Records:
--- START ---

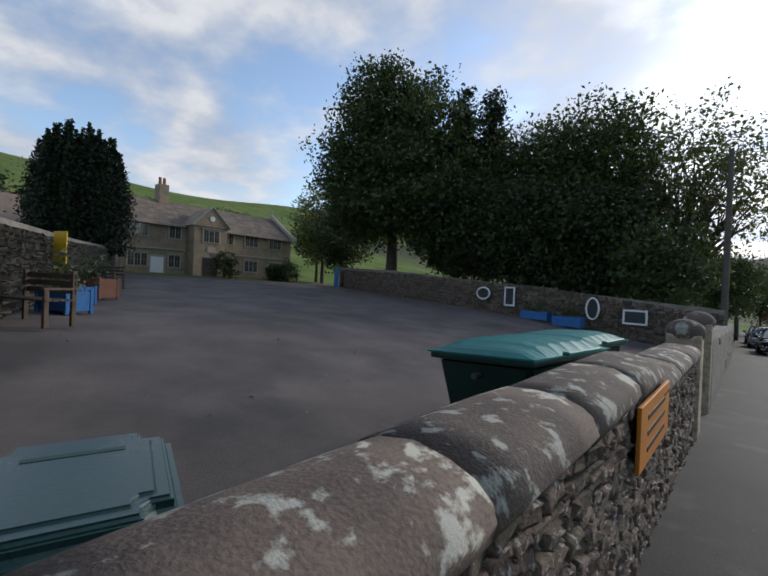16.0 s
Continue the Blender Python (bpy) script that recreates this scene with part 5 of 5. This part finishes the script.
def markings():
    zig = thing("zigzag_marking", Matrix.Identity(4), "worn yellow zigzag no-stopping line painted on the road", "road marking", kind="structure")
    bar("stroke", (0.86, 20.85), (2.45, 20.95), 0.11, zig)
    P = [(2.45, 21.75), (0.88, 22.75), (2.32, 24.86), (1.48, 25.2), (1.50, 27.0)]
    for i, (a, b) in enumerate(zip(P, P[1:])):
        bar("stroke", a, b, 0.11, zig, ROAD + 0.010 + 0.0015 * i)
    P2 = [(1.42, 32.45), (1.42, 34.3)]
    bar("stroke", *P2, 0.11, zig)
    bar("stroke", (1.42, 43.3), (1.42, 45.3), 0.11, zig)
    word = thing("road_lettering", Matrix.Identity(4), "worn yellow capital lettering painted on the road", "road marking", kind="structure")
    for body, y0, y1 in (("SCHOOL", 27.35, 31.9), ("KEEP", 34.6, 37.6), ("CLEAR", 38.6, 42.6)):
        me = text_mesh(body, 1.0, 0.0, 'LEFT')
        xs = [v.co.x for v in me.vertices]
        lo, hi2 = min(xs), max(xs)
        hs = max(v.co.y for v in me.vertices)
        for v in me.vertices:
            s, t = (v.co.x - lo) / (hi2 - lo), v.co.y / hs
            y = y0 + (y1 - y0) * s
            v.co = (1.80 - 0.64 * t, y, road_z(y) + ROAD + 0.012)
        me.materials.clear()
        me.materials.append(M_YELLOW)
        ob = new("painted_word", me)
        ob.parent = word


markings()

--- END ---
--- START ---

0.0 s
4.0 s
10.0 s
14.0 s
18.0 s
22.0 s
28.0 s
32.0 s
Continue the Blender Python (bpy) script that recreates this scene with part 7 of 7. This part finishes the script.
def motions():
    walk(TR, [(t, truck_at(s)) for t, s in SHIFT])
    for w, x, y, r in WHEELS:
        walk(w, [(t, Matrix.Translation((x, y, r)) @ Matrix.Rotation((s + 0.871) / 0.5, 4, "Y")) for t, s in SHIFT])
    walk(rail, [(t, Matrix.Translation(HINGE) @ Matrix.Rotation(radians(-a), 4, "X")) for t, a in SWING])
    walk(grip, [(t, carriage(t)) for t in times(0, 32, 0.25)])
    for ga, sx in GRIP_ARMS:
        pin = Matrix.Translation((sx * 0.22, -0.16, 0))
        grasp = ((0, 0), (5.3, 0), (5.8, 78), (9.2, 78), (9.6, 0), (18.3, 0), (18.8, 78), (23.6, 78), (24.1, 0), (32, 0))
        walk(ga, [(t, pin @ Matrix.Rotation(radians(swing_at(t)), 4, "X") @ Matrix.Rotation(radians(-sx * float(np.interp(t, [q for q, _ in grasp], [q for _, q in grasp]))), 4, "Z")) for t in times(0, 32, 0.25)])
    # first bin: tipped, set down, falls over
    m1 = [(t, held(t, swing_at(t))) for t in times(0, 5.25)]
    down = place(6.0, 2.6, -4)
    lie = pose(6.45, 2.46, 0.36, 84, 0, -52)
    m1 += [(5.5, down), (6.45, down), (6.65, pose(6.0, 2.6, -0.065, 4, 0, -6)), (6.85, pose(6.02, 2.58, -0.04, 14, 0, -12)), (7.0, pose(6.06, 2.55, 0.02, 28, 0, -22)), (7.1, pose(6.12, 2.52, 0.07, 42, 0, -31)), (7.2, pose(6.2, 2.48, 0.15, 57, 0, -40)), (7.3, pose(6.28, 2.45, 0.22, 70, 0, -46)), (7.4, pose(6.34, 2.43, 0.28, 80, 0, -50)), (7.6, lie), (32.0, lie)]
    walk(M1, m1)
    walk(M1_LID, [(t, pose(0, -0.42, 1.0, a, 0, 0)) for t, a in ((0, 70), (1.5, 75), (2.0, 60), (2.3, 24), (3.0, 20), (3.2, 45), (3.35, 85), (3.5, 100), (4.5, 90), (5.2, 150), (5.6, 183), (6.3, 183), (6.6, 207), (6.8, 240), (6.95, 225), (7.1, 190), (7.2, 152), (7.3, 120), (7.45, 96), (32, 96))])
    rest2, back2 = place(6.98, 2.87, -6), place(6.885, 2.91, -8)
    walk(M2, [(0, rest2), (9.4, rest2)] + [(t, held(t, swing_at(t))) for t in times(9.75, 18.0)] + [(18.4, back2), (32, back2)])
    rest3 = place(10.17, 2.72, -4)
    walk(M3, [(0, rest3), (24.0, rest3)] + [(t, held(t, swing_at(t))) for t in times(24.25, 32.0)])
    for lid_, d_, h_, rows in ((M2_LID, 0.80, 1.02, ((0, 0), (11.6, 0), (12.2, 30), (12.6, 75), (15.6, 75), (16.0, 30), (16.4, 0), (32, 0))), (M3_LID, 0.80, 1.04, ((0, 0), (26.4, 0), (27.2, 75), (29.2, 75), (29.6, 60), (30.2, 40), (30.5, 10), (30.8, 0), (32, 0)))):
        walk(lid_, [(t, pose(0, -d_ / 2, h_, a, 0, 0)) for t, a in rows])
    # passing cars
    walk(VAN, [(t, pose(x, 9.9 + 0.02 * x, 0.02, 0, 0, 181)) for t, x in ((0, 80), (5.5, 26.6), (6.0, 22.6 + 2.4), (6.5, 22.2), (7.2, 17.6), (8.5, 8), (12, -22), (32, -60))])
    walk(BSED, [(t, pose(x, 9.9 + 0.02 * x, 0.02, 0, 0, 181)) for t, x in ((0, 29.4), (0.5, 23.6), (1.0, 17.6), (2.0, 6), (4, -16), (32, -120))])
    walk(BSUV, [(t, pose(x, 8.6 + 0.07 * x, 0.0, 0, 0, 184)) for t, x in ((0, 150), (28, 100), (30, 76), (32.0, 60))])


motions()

--- END ---

**Given problem**
Look through the material above and work out how many of its lines contain "part". State the number only.

**The completed task**
2